Листик весной родила. У меня. Поставил ей ящик в комнате, постелил полотенца и прикрыл ящик шторой. Получился альков. На каждого котенка уходило до часу. Родила двух живых, одного – мертвого. Я уже понял, что последний – неживой – не шевелится в животе, и волновался, получится ли у нее. Хозяйка Листика работала, она пришла на следующий день и забрала котят. Листик прибегала ко мне несколько дней подряд и обнюхивала ящик. Часто я встречаю ее у дома, она всегда весело подбегает, муркает и провожает меня. Иногда Листик как прежде приходит ко мне поспать на подоконнике. Титюшья не оставляет ее в покое, пытается врезать лапой, но получает сам. Переносица его в царапинах. Листик только обороняется и отбегает. Когда она была на сносях, однажды я кормил ее и других кошек. Она бросалась даже на крупных собак, которые подходили ближе, чем на десять шагов.

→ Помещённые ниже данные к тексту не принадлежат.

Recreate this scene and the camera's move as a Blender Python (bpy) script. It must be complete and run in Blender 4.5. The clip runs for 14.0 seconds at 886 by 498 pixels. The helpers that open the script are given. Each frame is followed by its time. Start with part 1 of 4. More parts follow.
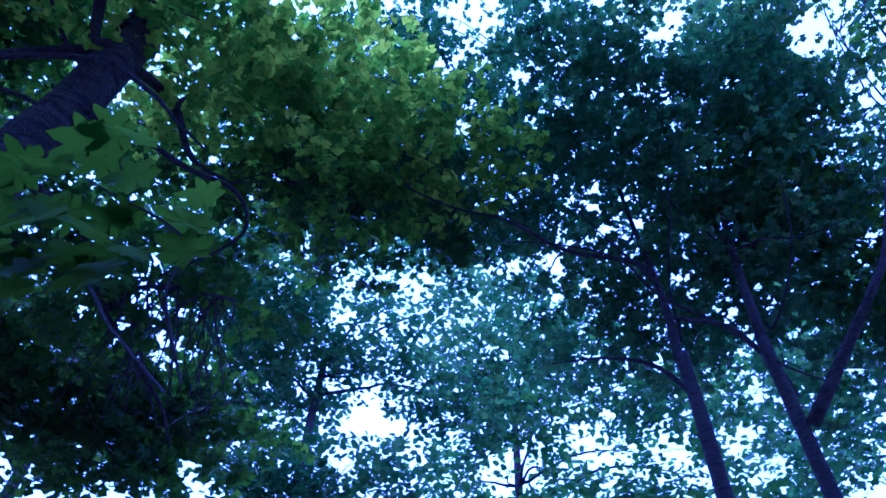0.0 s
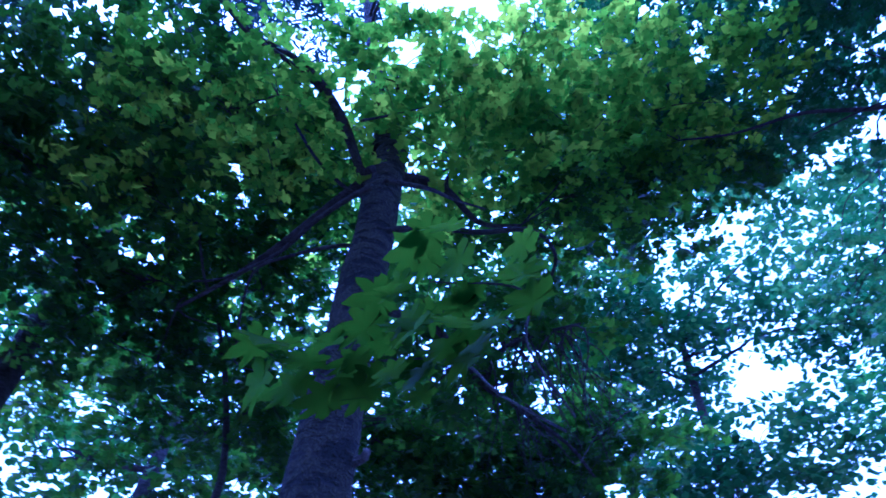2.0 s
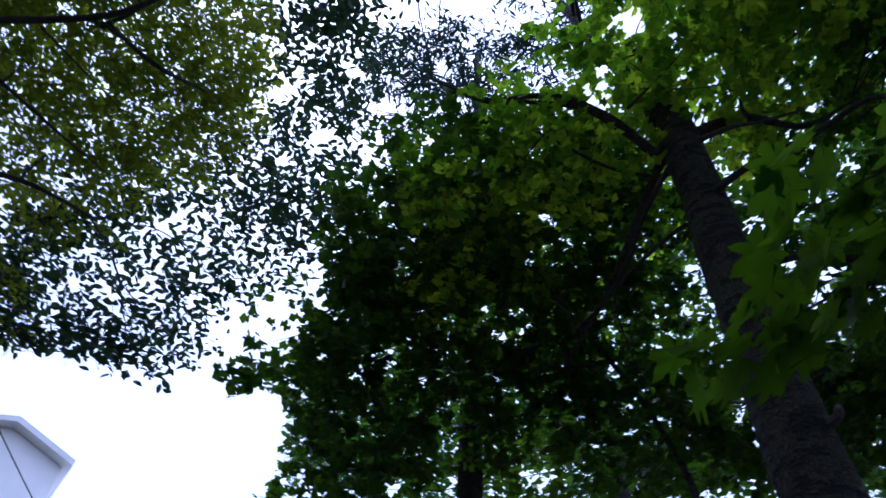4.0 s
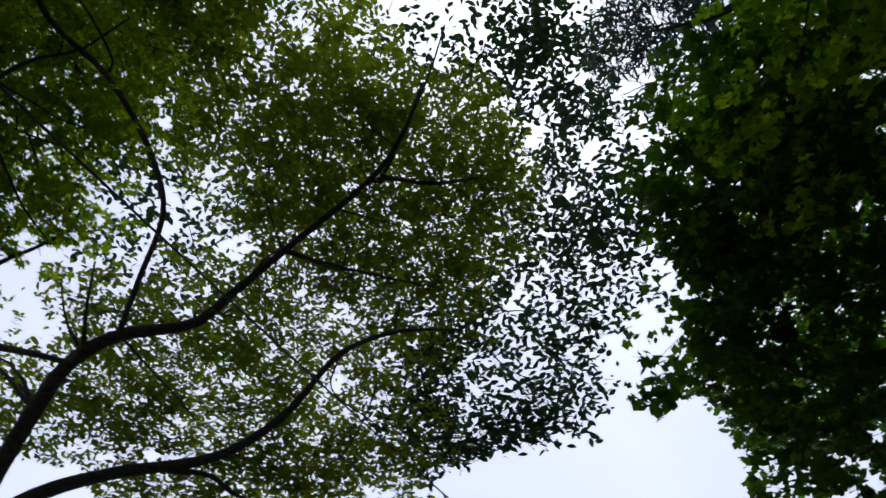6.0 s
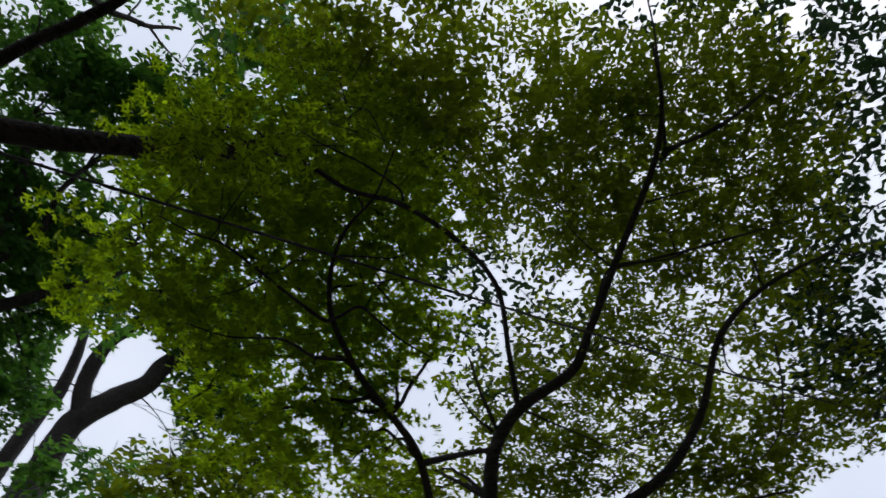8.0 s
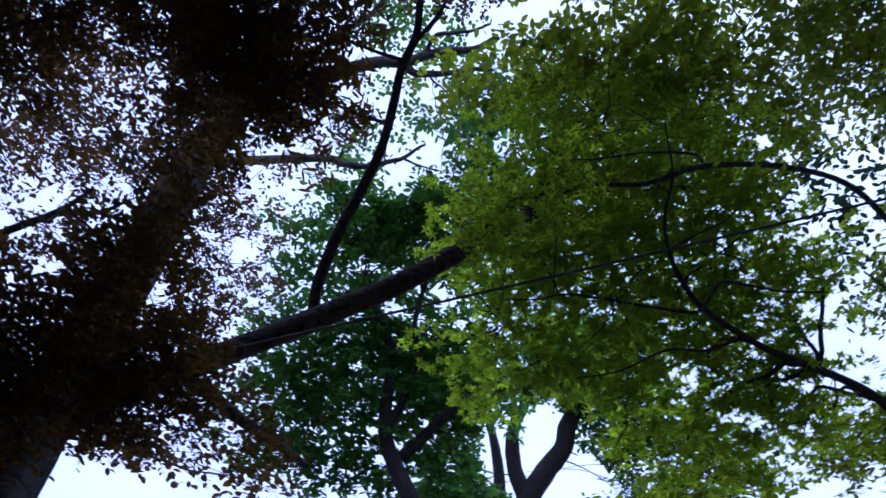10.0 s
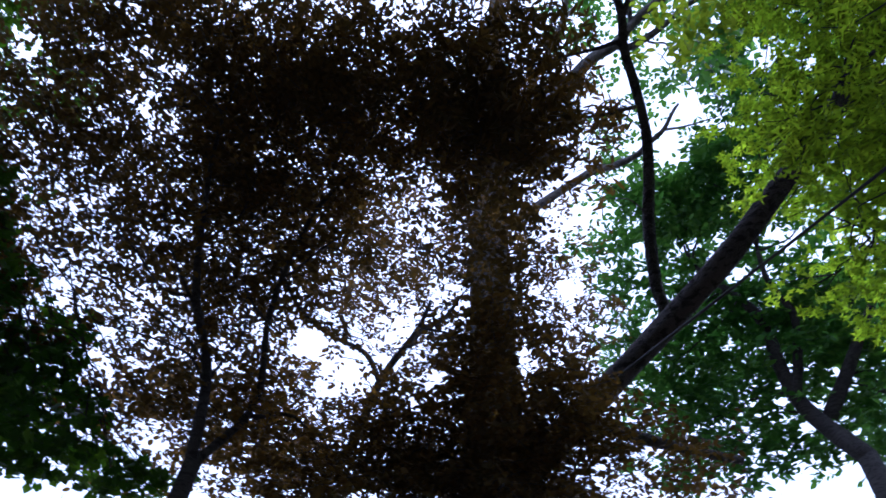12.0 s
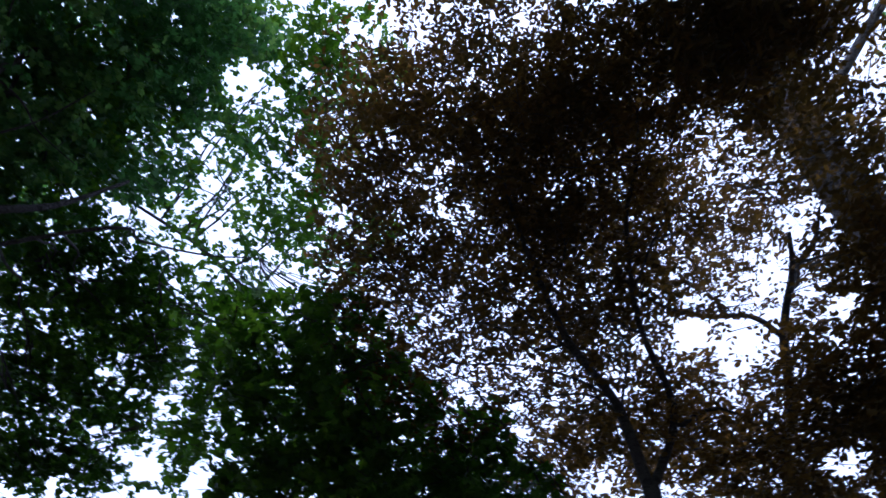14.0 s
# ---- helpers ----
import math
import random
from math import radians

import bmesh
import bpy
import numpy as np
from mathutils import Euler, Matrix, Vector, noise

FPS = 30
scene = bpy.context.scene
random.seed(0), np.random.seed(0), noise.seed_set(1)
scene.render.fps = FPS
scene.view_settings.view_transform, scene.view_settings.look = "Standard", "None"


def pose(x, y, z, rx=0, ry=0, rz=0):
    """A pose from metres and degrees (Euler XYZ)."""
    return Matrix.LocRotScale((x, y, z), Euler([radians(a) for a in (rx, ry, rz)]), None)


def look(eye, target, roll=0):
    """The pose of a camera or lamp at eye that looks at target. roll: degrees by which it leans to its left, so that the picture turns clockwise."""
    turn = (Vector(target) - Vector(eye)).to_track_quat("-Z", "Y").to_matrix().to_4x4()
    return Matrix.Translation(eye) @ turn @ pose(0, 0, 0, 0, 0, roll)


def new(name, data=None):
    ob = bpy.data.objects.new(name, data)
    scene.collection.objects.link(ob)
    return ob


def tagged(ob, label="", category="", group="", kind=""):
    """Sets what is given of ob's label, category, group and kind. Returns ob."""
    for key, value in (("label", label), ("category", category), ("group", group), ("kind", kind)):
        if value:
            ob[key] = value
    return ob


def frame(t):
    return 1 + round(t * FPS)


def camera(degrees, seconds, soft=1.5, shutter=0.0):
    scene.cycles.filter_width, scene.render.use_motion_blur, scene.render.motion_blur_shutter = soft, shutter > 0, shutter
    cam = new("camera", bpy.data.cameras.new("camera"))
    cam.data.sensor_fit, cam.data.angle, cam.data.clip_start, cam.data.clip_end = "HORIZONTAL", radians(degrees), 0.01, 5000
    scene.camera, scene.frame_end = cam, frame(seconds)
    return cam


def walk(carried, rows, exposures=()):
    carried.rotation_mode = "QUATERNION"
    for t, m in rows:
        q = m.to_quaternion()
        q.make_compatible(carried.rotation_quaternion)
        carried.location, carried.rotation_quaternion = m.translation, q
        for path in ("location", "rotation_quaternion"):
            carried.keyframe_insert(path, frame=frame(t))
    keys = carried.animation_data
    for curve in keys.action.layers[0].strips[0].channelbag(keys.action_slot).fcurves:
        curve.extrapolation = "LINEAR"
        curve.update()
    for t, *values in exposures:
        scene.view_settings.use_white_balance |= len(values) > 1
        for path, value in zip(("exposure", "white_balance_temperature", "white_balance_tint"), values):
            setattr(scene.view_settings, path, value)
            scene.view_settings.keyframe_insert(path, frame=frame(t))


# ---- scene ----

Привез Маме молодой клен. Выкопал его под своим окном. Это было радостной неожиданностью для нее. У нее под окном совсем пусто.
Сразу же пошли сажать. Плодородный слой здесь сантиметров десять, дальше сухая глина. Подсыпали земли для цветов. Клен прижился. В следующий раз, когда мама приехала ко мне, мы сходили в лес и вырыли молодую калину. Мама и ее посадила под окном.
За дело друзья, по рабочим местам, пусть песней проносится ветер.
Мы твердо уверены будут и нам все наши завидовать дети. Беги же счастливая юность моя, заветные дали, родные. И там, где пройдем мы, возникнут поля, сады зашумят золотые.